Feitos, em parte, para irritar o burguês, para escandalizar, estes dois números alcançaram o fim proposto, tornando-se alvo da troça dos jornais; mas a empresa não pôde prosseguir por falta de dinheiro. Em Abril de 1916, o suicídio de Sá Carneiro privou o grupo de um dos seus grandes valores.
E quem eram os jovens que assim procuravam escapar ao conservadorismo da época? Fernando Pessoa, Mário de Sá Carneiro, Armando Cortes Rodrigues, José de Almada Negreiros, Luís de Montalvor, Alfredo Pedro Guisado e outros cuja actuação foi mais restrita. Ao seu anseio de agitar as inteligências e as sensibilidades, inovando, não faltava um certo desejo de escandalizar, que se exacerbava na medida em que crescia a indignação generalizada: cônscio dessa atitude, o próprio Fernando Pessoa, ao referir-se, já em 1915, a versos seus e ao seu Manifesto Interseccionista, penitencia-se de havê-los feito com a única preocupação de escandalizar, rebaixando, assim, a alta dignidade da poesia. Mas o que não é menos verdade é que todos, ou quase todos, tinham a consciência da grandeza que é ser poeta.
No Orpheu revelaram-se tendências várias, que vão desde a permanência do simbolismo e do decadentismo até às tendências inovadoras como o futurismo. Álvaro de Campos/Fernando Pessoa publica a Ode Triunfal (1915) e a Ode Marítima, Sá Carneiro, a Manucure (1915), Almada Negreiros, O Manifesto Anti-Dantas (1916) e Ultimatum Futurista às Gerações Portuguezas do século XX.

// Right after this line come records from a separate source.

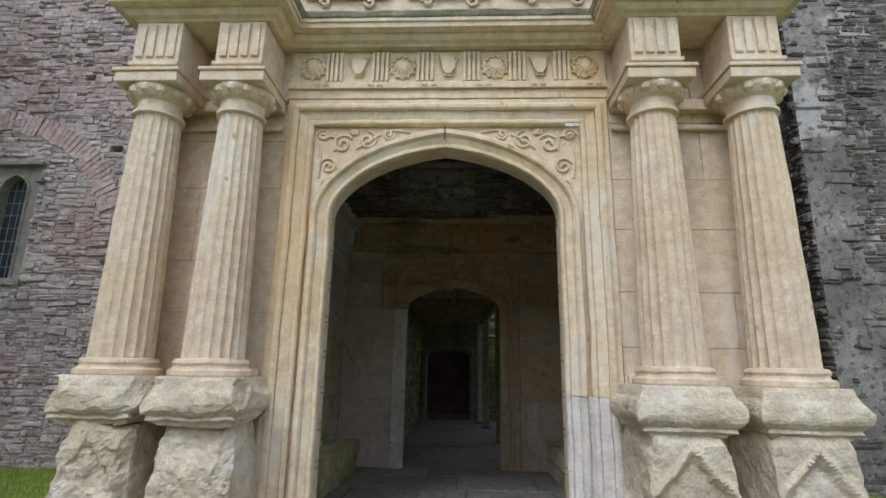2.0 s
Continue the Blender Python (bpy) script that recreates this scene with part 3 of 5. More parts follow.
wall_e = tagged(part("wall_east", bm, MORTAR_AND_SHADE), "dark rubble house wall behind the porch", "wall", kind="structure")
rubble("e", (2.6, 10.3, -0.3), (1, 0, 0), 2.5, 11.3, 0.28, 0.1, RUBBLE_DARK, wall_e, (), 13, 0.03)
bm = boxed(4.93, 12.0, 9.03, 13.0, -0.4, 11.0)
tower = tagged(part("wall_tower", bm, TOWER_LIME), "massive dark grey rubble tower with lime streaks", "tower", kind="structure")
rubble("t", (4.93, 9.03, -0.4), (1, 0, 0), 7.0, 11.4, 0.2, 0.066, RUBBLE_DARK, tower, (), 14, 0.016, near=(0, 2.6, 1.2, 3.6), gap=0.014, show=0.92, bare=0.55)
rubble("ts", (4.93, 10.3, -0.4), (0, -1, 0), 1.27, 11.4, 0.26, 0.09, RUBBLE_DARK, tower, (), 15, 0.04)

# unseen wall added behind the walk to block low sky light from the doorway
tagged(part("wall_south", roughen(gridbox(-26, 26, -14.2, -13.4, -0.3, 6.6, 2.0), 0.08, 0.4), RUBBLE_RED), "unseen wall added behind the walk to block low sky light", "wall", kind="structure")

# ---- porch shell ----
LX, RX, BY, TOP = -1.77, 1.83, 9.72, 10.3
HALF, SPRING, APEX = 0.925, 2.56, 3.15
bm = bmesh.new()
arch_wall(bm, -2.62, 2.62, -0.1, 4.2, 6.15, 6.27, 0, HALF, SPRING, APEX)
arch_wall(bm, -2.62, 2.62, -0.1, 4.2, 6.27, 6.38, 0, HALF + 0.04, SPRING, APEX + 0.03)
front = tagged(part("wall_front", bm, CREAM), "cream limestone porch front with arched doorway", "porch wall", kind="structure")
bm = boxed(-2.62, 2.62, 6.0, 6.27, 4.2, 10.9)
part("upper_front", bm, CREAM_PALE, front)
LW = (7.10, 8.31, 4.76, 6.06)
LU = (6.95, 8.45, 7.35, 9.95)
RW = (6.98, 8.40, 4.72, 6.08)
RU = (6.90, 8.45, 7.30, 9.95)
for nm, lab, xi, xo, wins in (("wall_porch_west", "limewashed rubble porch wall with splayed windows", LX, -2.6, (LW, LU)), ("wall_porch_east", "limewashed rubble and brick porch wall with splayed windows", RX, 2.6, (RW, RU))):
    bm = bmesh.new()
    brick = (6.30, 7.06, 4.55, 6.0) if xi < 0 else (6.30, 6.94, 4.7, 7.2)
    putlog = [(6.50, 6.64, 6.10, 6.28), (9.0, 9.12, 7.6, 7.75)] if xi < 0 else [(6.50, 6.64, 6.02, 6.22), (8.9, 9.02, 4.4, 4.54)]
    xm = xi - 0.32 if xi < 0 else xi + 0.32
    broken = [(9.12, 9.73, 3.3, 3.95), (9.1, 9.73, 3.95, 4.6), (9.16, 9.73, 4.6, 5.05), (9.3, 9.73, 5.05, 5.7), (9.42, 9.73, 5.7, 6.3), (9.53, 9.73, 6.3, 7.2)] if xi < 0 else []
    holed(bm, (6.272, 3.2), (BY + 0.4, 10.9), wins, lambda a, b, c, d: box(bm, min(xm, xo), max(xm, xo), a, b, c, d))
    holed(bm, (6.272, 3.2), (BY - 0.001, 6.2), [*wins, *broken, *putlog], lambda a, b, c, d: box(bm, min(xi, xm), max(xi, xm), a, b, c, d))
    w = tagged(part(nm, bm, LIME_PLASTER if xi < 0 else EAST_PLASTER), lab, "wall", kind="structure")
    bm = bmesh.new()
    mid = 8.46 if xi < 0 else BY - 0.001
    holed(bm, (6.272, 6.2), (mid, 10.9), [*wins, *broken, *putlog], lambda a, b, c, d: box(bm, min(xi, xm), max(xi, xm), a, b, c, d))
    part("upper_wall", bm, UPPER_RUBBLE, w, "bare rubble dark green with algae")
    if xi < 0:
        bm = bmesh.new()
        holed(bm, (mid, 6.2), (BY - 0.001, 10.9), [*broken, *putlog], lambda a, b, c, d: box(bm, min(xi, xm), max(xi, xm), a, b, c, d))
        part("upper_limewash", bm, LIME_PLASTER, w)
    hs = [(a - 6.28, b - 6.28, c - 3.3, d - 3.3) for a, b, c, d in (*wins, brick, *putlog, *[(q[0] + 0.04 * math.sin(k * 2.1 + j * 1.7), q[1], q[2] + (q[3] - q[2]) * j / 5, q[2] + (q[3] - q[2]) * (j + 1) / 5) for k, q in enumerate(broken) for j in range(5)])]
    L = BY - 6.28
    if xi < 0:
        rubble("lb", (xi, brick[0], brick[2]), (0, 1, 0), brick[1] - brick[0], brick[3] - brick[2], 0.13, 0.055, BRICK_WASH, w, (), 91, 0.014, show=0.8)
    else:
        rubble("rb", (xi, brick[1], brick[2]), (0, -1, 0), brick[1] - brick[0], brick[3] - brick[2], 0.13, 0.055, BRICK_WASH, w, (), 92, 0.014, show=0.55)
    if xi < 0:
        rubble("l", (xi, 6.28, 3.3), (0, 1, 0), L, 7.0, 0.115, 0.043, RUBBLE_WASH, w, [*hs, (0.0, 2.18, 3.1, 7.0)], 21, 0.008, near=(0.5, 2.9, 0.0, 1.9), gap=0.002, show=0.6)
        rubble("lu", (xi, 6.28, 6.4), (0, 1, 0), L, 3.9, 0.14, 0.055, UPPER_RUBBLE, w, [(2.18, L, 0.0, 3.9), *[(a, b, c - 3.1, d - 3.1) for a, b, c, d in hs]], 23, 0.012, gap=0.003, show=0.8)
        wall_pw = w
    else:
        back = [(L - b, L - a, c, d) for a, b, c, d in hs]
        rubble("r", (xi, 9.72, 3.3), (0, -1, 0), L, 3.0, 0.125, 0.047, EAST_RUBBLE, w, back, 22, 0.009, near=(0.5, 2.9, 0.0, 1.9), gap=0.002, show=0.6)
        rubble("ru", (xi, 9.72, 6.3), (0, -1, 0), L, 4.0, 0.14, 0.055, UPPER_RUBBLE, w, [(a, b, c - 3.0, d - 3.0) for a, b, c, d in back], 28, 0.012, gap=0.003, show=0.8)
        wall_pe = w
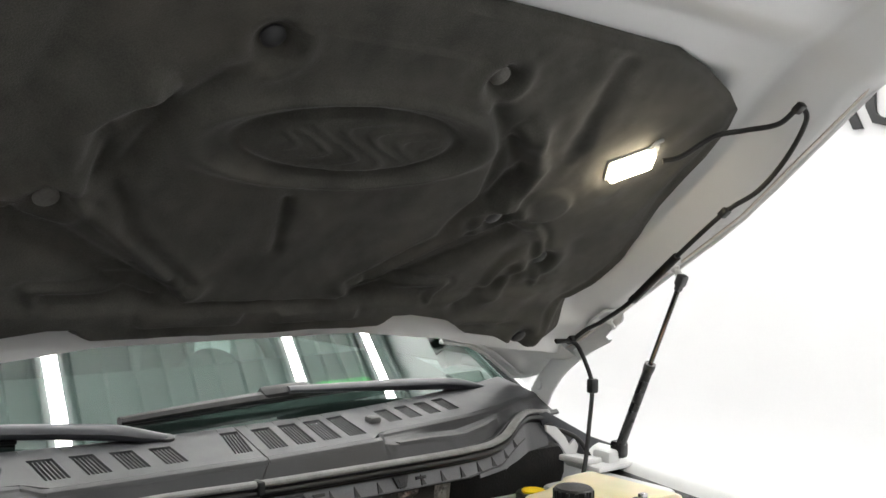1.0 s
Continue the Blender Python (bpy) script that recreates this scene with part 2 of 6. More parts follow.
# ---- mesh helpers ----
def finish(bm, angle=38.0):
    bmesh.ops.recalc_face_normals(bm, faces=bm.faces)
    for f in bm.faces:
        f.smooth = True
    lim = radians(angle)
    for e in bm.edges:
        if len(e.link_faces) == 2 and e.calc_face_angle(0.0) > lim:
            e.smooth = False
    return bm


def part(name, bm, material, parent=None, label="", angle=38.0):
    """Links a bmesh as one mesh object, under parent if there is one."""
    finish(bm, angle)
    me = bpy.data.meshes.new(name)
    bm.to_mesh(me)
    bm.free()
    me.materials.append(material)
    ob = new(name, me)
    if parent is not None:
        ob.parent = parent
        ob.matrix_parent_inverse = parent.matrix_world.inverted() if parent.type != "EMPTY" else Matrix.Translation(parent.location).inverted()
    if label:
        ob["label"] = label
    return ob


def thing(name, at, label, category, group=""):
    """An Empty at a thing's base, for its parts."""
    ob = new(name)
    ob.location = at
    ob.empty_display_size = 0.02
    return tagged(ob, label, category, group)


def box(c, s, bev=0.0, rot=None, seg=2):
    bm = bmesh.new()
    bmesh.ops.create_cube(bm, size=1.0)
    bmesh.ops.scale(bm, vec=s, verts=bm.verts)
    if bev:
        bmesh.ops.bevel(bm, geom=bm.edges[:], offset=min(bev, min(s) * 0.45), segments=seg, profile=0.5, affect="EDGES")
    m = Matrix.Translation(c) @ (rot.to_4x4() if rot is not None else Matrix())
    bmesh.ops.transform(bm, matrix=m, verts=bm.verts)
    return bm


def turned(rx=0, ry=0, rz=0):
    return Euler([radians(a) for a in (rx, ry, rz)]).to_matrix()


def join(*bms):
    """Joins several bmeshes into the first."""
    base = bms[0]
    for other in bms[1:]:
        me = bpy.data.meshes.new("join")
        other.to_mesh(me)
        other.free()
        base.from_mesh(me)
        bpy.data.meshes.remove(me)
    return base


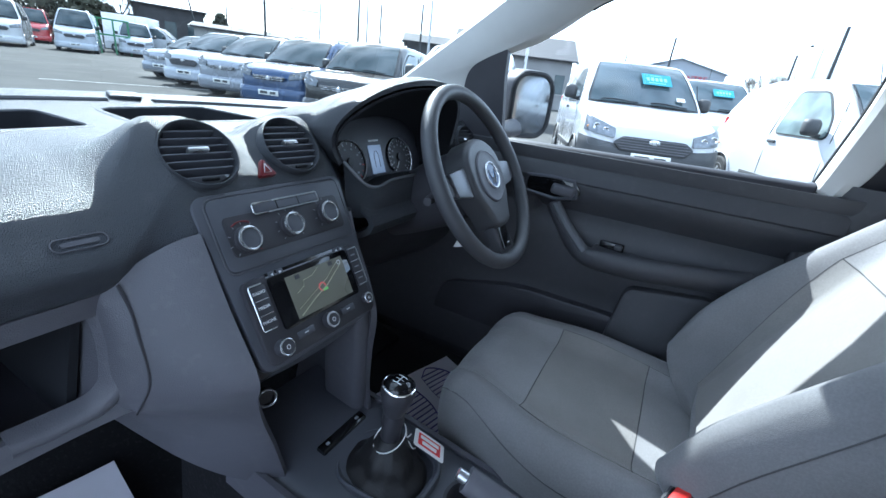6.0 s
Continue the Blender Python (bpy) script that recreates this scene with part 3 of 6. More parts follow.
# ---- driver's door: inner panel, glass, mirror ----
def driver_door():
    door = thing("door_driver", "closed driver's door with dark grey moulded panel and armrest", "door", kind="structure")

    def panel(u, v):
        # u: rear to front, v: bottom to sill
        y, z = -0.20 + 1.30 * u, 0.52 + 0.69 * v
        y += 0.10 * (1 - v) * (1 - u)
        x = 0.735
        x += 0.030 * math.exp(-((z - 1.055) / 0.035) ** 2) * (1 if y < 0.46 else 0.3)         # hollow under the belt line
        x -= 0.018 * math.exp(-((z - 1.13) / 0.03) ** 2)
        x += 0.030 * math.exp(-((z - 0.80) / 0.10) ** 2)
        if z > 1.146:
            x -= 0.010
        if z > 1.195:
            x -= 0.010
        return (x, y, z)
    link("panel", sheet(panel, 60, 110, 0.03), M_DOOR, door, "dark grey grained door panel")
    sill = [(0.735, 1.0, 1.19), (0.715, 0.7, 1.197), (0.708, 0.5, 1.202), (0.706, 0.2, 1.207), (0.706, -0.118, 1.212)]
    link("sill_rail", tube(sill, [0.017] * 5, 10, flat=0.8), M_DARK, door, "black sill rail")
    link("trim_line", tube([(0.716, 0.48, 1.146), (0.716, 0.2, 1.146), (0.717, -0.08, 1.146), (0.724, -0.105, 1.128)], 0.0022, 6), M_DARK, door)
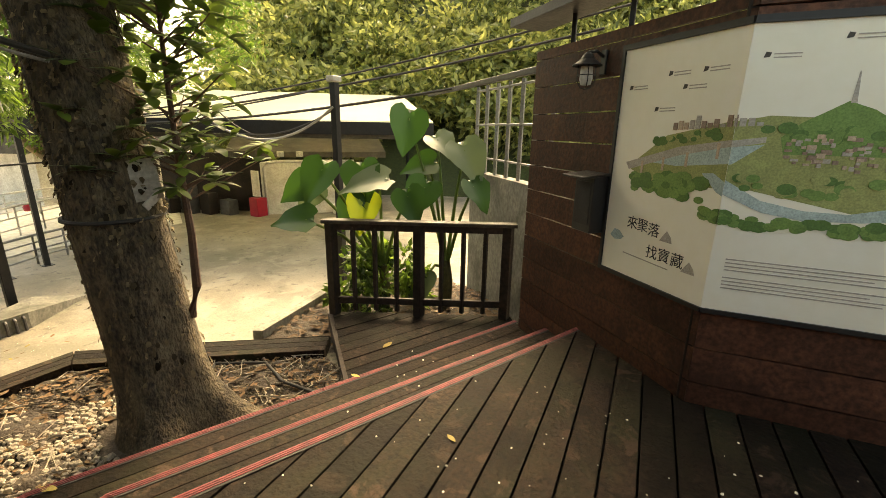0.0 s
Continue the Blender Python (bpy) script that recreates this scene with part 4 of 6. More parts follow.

O grupo entretanto continuou a publicar noutras revistas e, em 1917, surgiu a revista Portugal Futurista, onde foram reproduzidos quadros de Santa Rita Pintor e Sousa Cardoso, juntamente com poemas futuristas de Sá Carneiro (póstumos) e Pessoa, sobretudo sob o seu heterónimo de Álvaro de Campos.
No rasto do Orpheu surgiram as revistas literárias Exílio 1916, Centauro 1916, Portugal Futurista 1917, Athena 1924-1925 e Presença 1927-1940, que iniciou o denominado segundo modernismo.